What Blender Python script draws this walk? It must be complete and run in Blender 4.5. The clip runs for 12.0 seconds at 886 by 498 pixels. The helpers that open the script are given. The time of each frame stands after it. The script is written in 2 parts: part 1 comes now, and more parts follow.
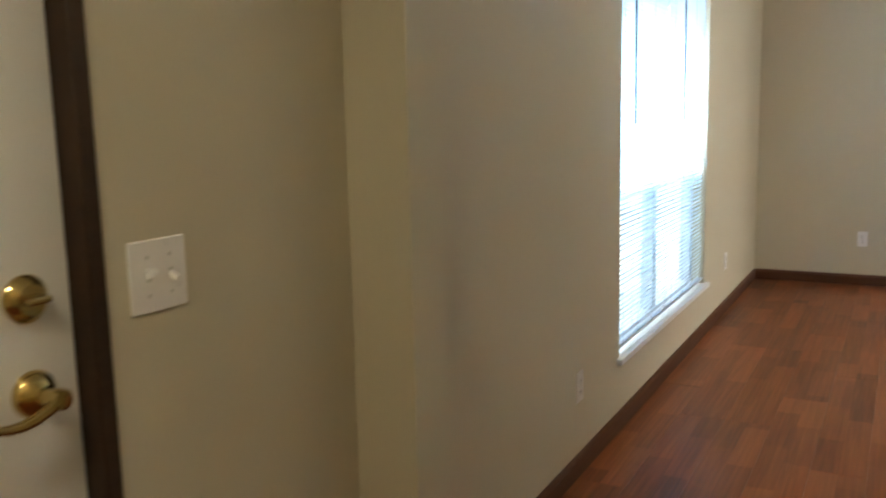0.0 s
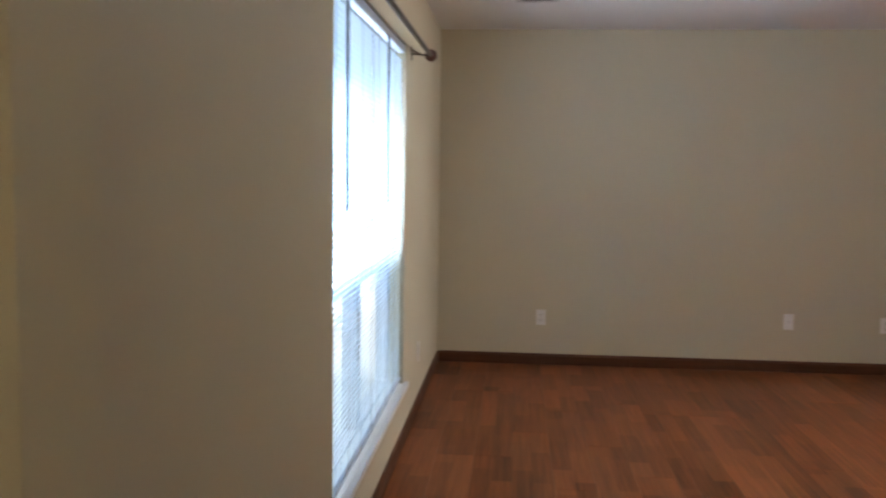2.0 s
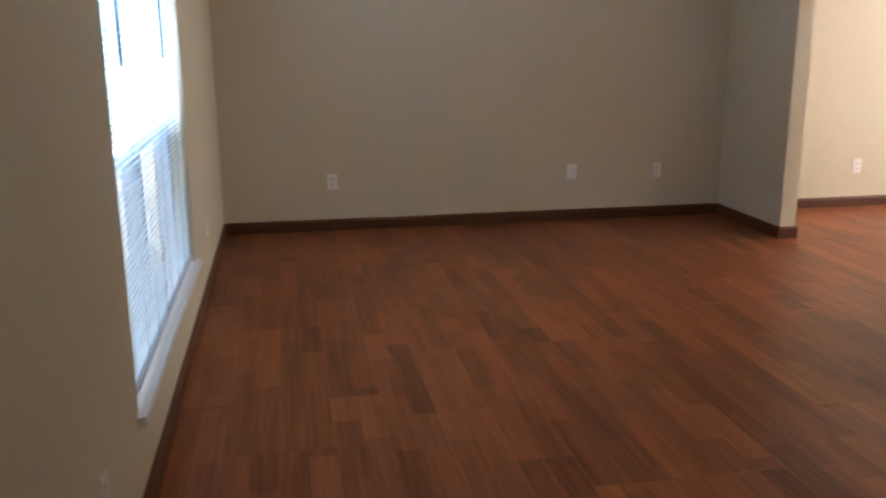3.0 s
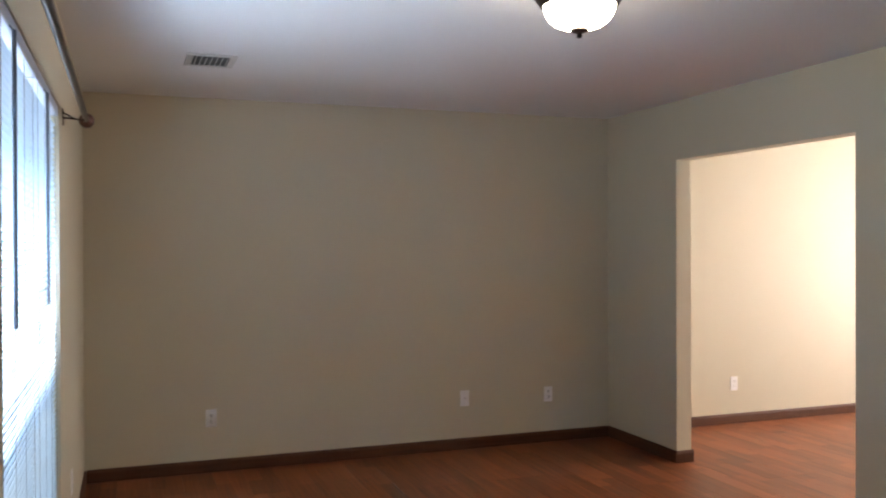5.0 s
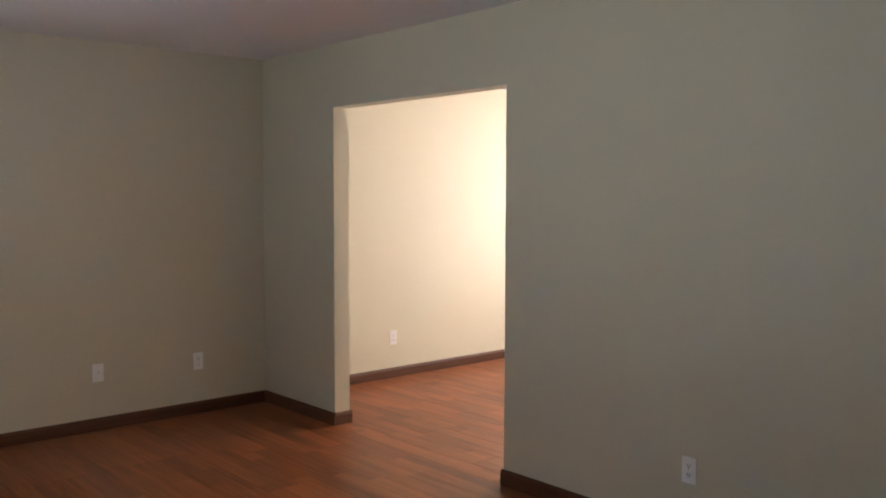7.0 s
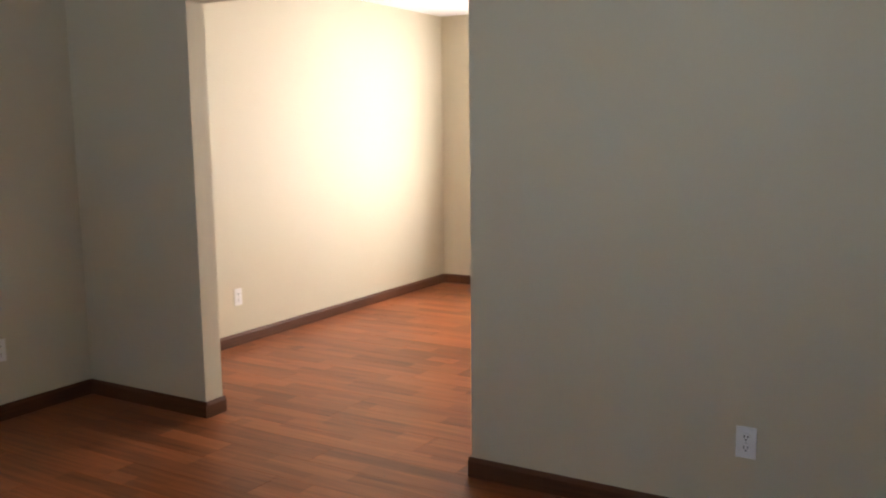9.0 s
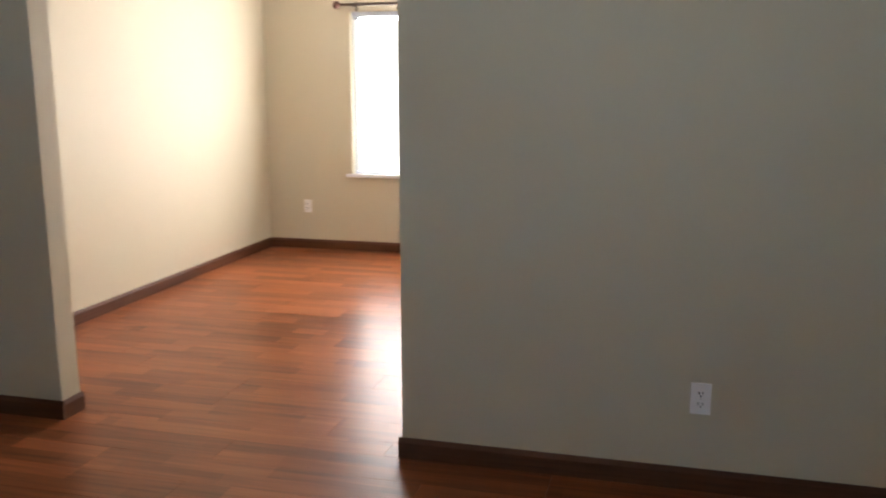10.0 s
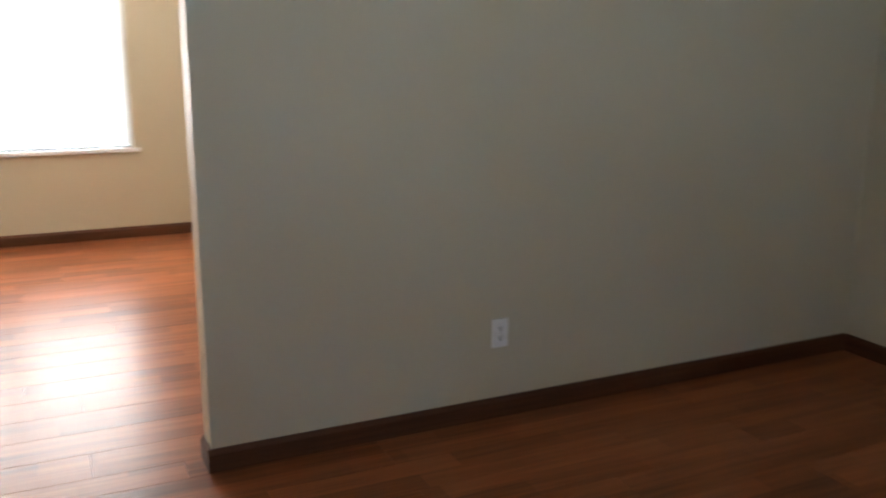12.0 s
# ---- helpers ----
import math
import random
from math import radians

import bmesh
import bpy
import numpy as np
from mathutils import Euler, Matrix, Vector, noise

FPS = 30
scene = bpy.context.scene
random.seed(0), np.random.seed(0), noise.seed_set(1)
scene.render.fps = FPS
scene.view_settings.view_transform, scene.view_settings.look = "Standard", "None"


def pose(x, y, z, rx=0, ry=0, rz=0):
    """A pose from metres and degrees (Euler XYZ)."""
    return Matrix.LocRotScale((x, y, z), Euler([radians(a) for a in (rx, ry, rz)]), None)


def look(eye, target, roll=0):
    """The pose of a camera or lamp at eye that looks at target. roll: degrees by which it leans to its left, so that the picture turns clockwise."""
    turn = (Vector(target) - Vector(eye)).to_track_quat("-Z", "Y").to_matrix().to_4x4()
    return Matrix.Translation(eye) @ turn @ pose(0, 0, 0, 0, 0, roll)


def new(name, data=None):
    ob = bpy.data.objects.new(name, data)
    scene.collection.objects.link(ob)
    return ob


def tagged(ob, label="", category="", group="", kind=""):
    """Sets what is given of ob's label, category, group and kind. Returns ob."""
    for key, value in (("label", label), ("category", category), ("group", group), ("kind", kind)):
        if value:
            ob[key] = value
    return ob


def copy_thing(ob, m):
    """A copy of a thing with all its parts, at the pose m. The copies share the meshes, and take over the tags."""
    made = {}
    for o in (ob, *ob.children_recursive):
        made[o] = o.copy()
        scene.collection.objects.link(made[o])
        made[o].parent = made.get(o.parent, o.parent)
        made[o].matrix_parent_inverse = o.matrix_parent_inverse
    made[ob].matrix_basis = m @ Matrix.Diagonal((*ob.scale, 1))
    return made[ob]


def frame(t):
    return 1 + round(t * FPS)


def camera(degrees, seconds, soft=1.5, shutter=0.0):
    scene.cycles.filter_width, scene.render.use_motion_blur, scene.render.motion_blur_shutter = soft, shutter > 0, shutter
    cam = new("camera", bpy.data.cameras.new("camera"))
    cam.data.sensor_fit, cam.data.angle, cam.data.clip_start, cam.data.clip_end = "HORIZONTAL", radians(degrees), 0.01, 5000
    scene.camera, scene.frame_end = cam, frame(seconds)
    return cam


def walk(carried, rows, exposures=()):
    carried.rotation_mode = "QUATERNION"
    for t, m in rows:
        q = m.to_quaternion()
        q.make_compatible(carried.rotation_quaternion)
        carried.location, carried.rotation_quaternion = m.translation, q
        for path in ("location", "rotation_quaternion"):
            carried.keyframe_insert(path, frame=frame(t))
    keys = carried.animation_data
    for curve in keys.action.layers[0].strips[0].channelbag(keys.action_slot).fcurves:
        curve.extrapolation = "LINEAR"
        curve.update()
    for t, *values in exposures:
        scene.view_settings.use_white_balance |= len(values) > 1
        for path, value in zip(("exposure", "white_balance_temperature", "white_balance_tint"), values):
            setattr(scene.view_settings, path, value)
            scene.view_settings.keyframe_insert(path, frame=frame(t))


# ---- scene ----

-=-=-

GIVEN INSTRUCTION: Search the lines above for the string "degrees", then show every one that has it.

ANSWER TO THE TASK:
    """A pose from metres and degrees (Euler XYZ)."""
    """The pose of a camera or lamp at eye that looks at target. roll: degrees by which it leans to its left, so that the picture turns clockwise."""
def camera(degrees, seconds, soft=1.5, shutter=0.0):
    cam.data.sensor_fit, cam.data.angle, cam.data.clip_start, cam.data.clip_end = "HORIZONTAL", radians(degrees), 0.01, 5000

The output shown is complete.